1 thought on “The Great Divorce: A Window into Heaven”

  1. What a powerful book! As I was reading it, I felt myself drawn to the various characters and conversations I was witnessing. I was wishing they would realize how ridiculous their words and reasoning sounded. I wanted them to change their mind and join the spirits, to let go of their old self and what they believed was so important; but they never did. But what all those conversations did reveal was the true nature of people. “The demands of the loveless” as you shared above, all those things that we feel are important to life, those things that we “need” to survive, all mean nothing when you compare it to heaven and to what will be important there.

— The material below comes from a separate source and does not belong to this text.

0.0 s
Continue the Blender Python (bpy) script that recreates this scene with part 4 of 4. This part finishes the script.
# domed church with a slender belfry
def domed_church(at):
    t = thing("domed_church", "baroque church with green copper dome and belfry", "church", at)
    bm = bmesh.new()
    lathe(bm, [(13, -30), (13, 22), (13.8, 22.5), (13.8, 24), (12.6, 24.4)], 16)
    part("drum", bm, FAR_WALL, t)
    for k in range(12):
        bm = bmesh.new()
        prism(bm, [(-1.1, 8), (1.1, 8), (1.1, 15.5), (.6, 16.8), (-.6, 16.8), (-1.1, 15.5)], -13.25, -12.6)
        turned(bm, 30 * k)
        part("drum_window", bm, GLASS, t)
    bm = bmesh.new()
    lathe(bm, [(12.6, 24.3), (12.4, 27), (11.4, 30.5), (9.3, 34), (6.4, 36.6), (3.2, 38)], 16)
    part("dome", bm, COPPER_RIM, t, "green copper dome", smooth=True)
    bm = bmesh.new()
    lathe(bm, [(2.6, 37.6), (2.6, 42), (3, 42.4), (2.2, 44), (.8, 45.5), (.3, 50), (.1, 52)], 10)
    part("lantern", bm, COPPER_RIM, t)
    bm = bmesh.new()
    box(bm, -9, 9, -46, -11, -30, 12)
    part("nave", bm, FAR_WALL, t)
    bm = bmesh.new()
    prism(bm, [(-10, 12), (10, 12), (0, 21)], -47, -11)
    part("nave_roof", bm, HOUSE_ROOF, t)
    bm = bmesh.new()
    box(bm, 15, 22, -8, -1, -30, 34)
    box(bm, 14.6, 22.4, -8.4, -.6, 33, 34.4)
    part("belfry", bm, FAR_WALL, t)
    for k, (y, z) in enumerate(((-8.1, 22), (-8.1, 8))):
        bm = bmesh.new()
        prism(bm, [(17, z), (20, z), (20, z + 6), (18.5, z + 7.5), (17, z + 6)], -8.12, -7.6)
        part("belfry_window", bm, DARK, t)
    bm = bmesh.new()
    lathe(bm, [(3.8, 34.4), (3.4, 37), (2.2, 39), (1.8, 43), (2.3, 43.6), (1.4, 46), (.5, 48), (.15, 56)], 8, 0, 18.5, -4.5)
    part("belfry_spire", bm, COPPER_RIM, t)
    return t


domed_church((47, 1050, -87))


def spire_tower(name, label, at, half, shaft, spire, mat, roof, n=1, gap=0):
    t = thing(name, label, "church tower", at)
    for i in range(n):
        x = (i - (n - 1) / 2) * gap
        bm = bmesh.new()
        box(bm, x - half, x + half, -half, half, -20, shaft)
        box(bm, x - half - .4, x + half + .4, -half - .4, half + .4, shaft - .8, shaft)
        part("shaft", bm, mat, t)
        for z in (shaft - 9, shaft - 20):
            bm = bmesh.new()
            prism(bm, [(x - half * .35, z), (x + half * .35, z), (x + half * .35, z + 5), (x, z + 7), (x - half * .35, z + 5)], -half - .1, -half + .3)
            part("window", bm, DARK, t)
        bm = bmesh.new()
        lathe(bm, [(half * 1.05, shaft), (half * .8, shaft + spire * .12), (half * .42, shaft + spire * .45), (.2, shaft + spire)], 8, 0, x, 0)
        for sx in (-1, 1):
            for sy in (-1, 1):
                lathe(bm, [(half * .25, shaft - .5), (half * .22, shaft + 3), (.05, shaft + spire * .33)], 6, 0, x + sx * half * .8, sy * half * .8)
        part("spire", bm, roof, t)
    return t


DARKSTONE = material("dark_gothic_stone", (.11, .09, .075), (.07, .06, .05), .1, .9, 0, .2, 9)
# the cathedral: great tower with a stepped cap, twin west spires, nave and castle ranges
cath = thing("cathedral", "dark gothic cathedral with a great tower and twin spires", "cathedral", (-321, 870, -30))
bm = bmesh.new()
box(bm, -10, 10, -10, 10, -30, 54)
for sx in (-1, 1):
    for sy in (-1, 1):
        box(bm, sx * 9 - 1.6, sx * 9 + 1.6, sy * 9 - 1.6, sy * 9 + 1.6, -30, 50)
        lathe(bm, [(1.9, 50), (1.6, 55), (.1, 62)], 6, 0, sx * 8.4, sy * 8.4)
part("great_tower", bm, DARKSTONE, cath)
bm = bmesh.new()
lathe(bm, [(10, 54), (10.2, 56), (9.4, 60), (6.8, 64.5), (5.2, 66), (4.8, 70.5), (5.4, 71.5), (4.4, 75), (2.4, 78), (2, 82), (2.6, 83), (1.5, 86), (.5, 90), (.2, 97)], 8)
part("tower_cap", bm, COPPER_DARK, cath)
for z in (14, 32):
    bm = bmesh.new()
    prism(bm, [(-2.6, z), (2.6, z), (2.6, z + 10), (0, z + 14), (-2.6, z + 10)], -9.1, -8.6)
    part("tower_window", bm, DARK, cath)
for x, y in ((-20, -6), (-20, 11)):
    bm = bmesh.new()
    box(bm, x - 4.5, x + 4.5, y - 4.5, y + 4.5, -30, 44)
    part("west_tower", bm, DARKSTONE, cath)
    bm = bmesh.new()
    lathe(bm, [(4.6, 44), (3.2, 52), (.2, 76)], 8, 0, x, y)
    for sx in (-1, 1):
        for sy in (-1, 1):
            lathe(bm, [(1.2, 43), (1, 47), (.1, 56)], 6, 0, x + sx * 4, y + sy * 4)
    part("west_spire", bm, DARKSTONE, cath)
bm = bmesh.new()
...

What we wear, what others think of us, what we’ve accomplished, that will mean nothing after we’ve left this earth. In heaven, our only preoccupation will be glorifying God and being full of His love

    This leaves me thinking “how can I show that in my life?” How can God be the most important thing in my life? What do I need to let go to honor Him better? What old desires of the flesh am I holding on to that are preventing me from true fellowship with God? How is my “self” taking more priority than God?